WHAT THE TASK ASKS — Quote each line of the material verbatim, without the pictures.

○ ○ ○ ○ ○

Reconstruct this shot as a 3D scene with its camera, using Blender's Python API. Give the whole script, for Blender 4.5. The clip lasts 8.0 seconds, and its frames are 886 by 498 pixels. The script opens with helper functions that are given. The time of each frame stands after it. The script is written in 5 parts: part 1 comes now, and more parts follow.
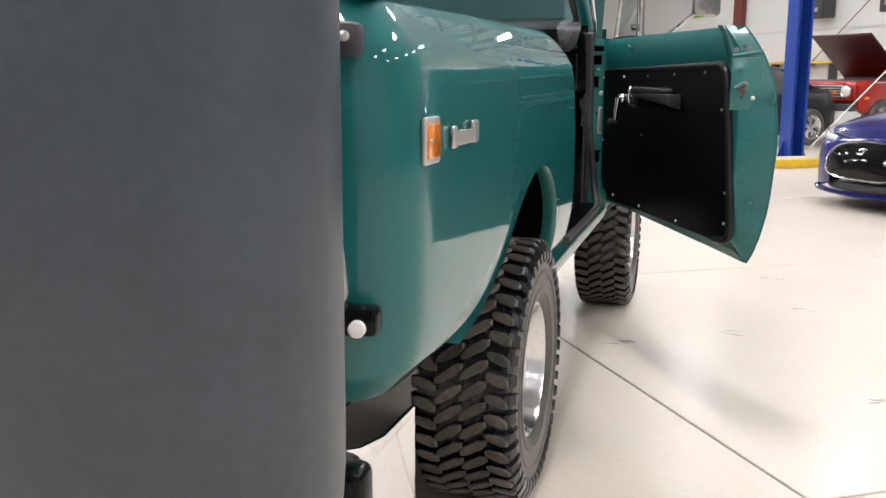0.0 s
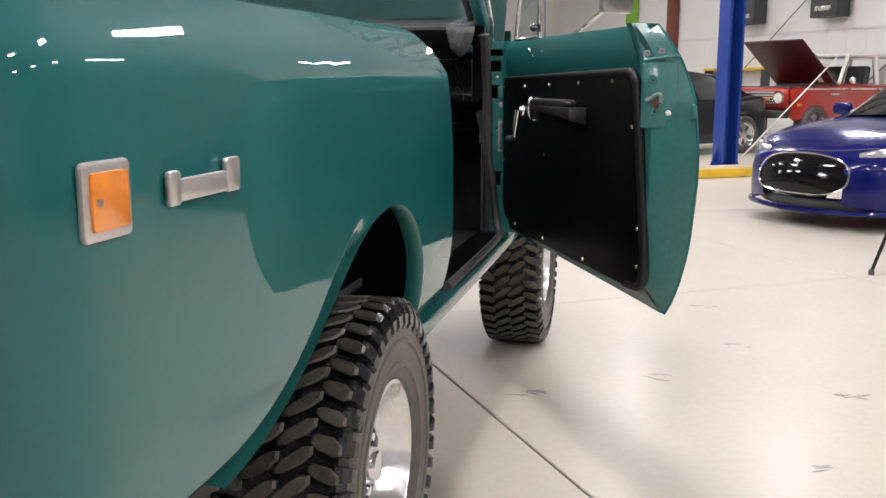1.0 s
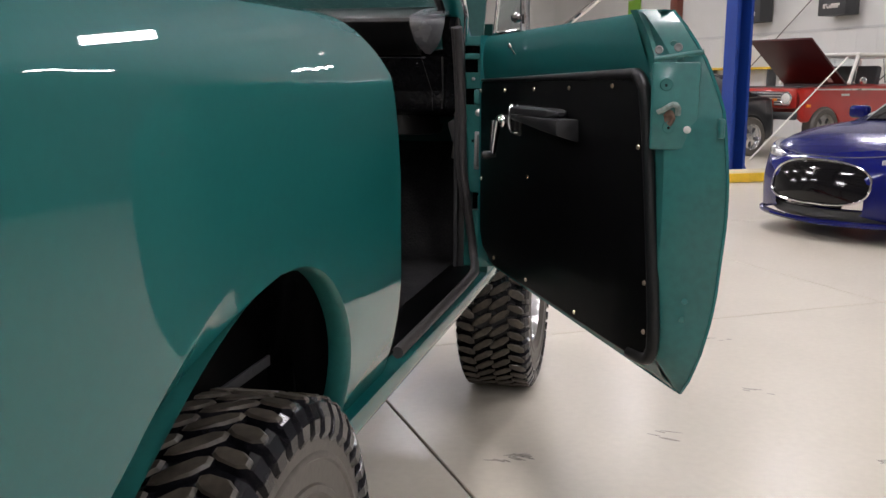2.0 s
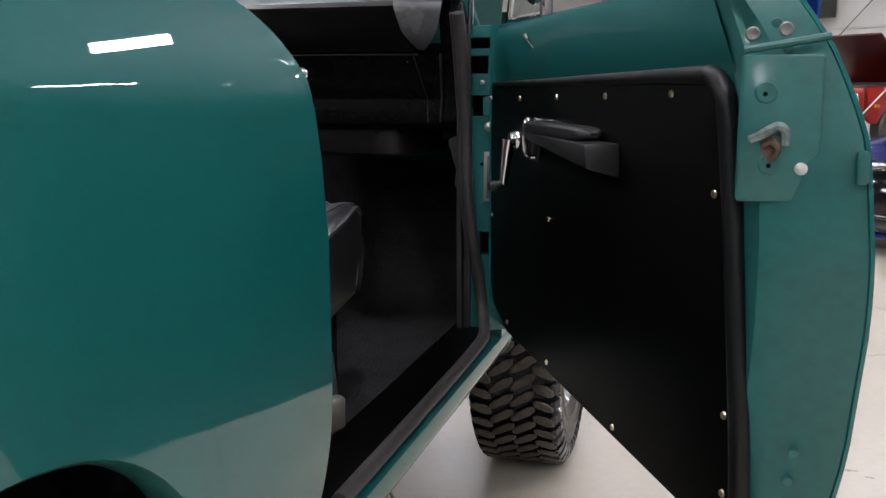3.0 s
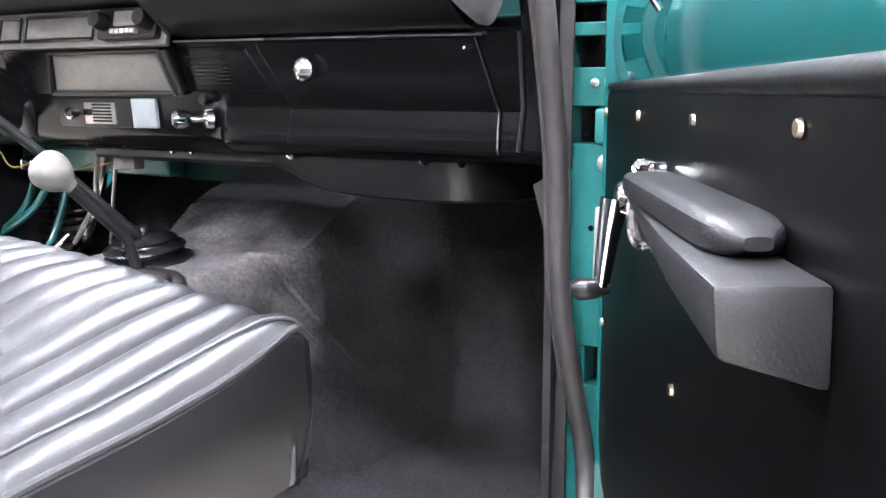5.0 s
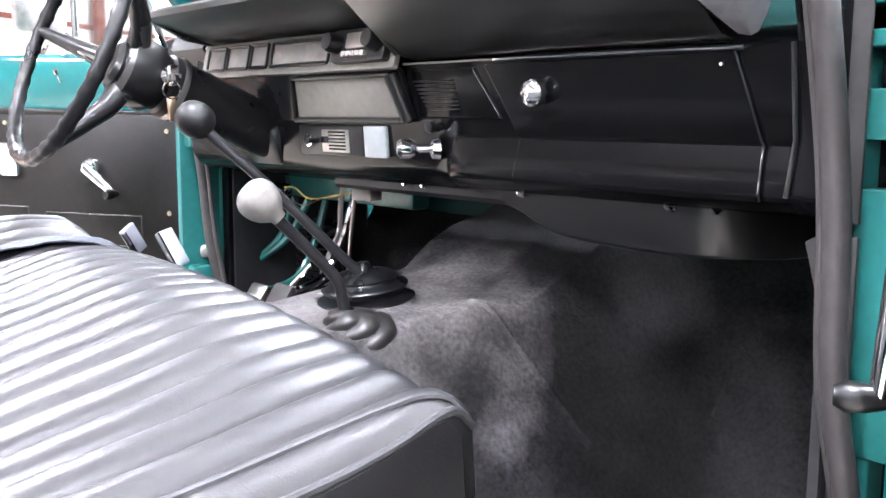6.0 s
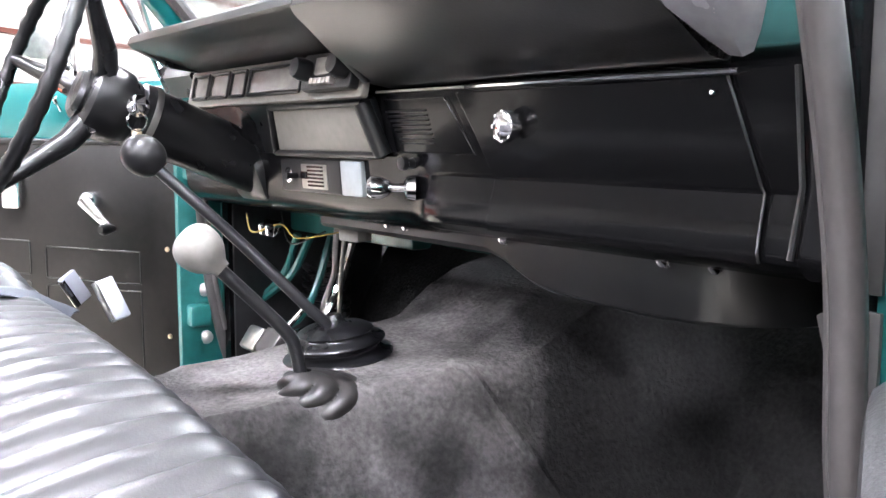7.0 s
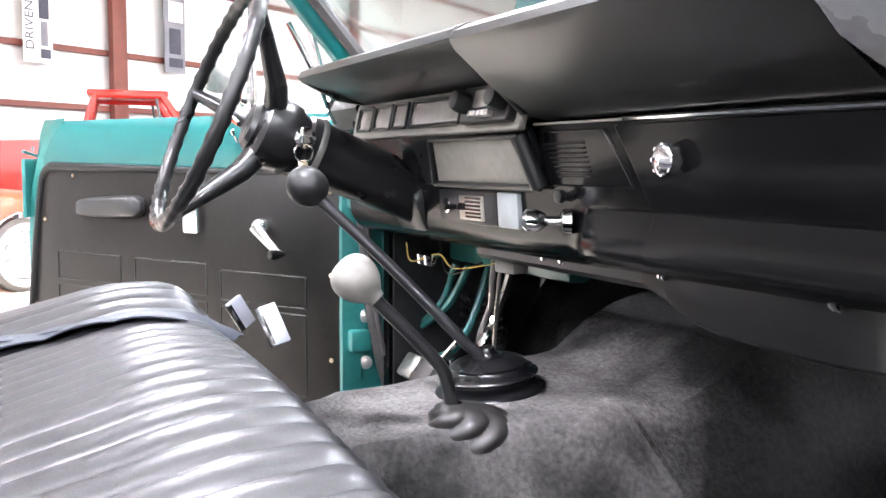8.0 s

○ ○ ○ ○ ○

RESULT FOR THIS EXERCISE —
Reconstruct this shot as a 3D scene with its camera, using Blender's Python API. Give the whole script, for Blender 4.5. The clip lasts 8.0 seconds, and its frames are 886 by 498 pixels. The script opens with helper functions that are given. The time of each frame stands after it. The script is written in 5 parts: part 1 comes now, and more parts follow.
0.0 s
1.0 s
2.0 s
3.0 s
5.0 s
6.0 s
7.0 s
8.0 s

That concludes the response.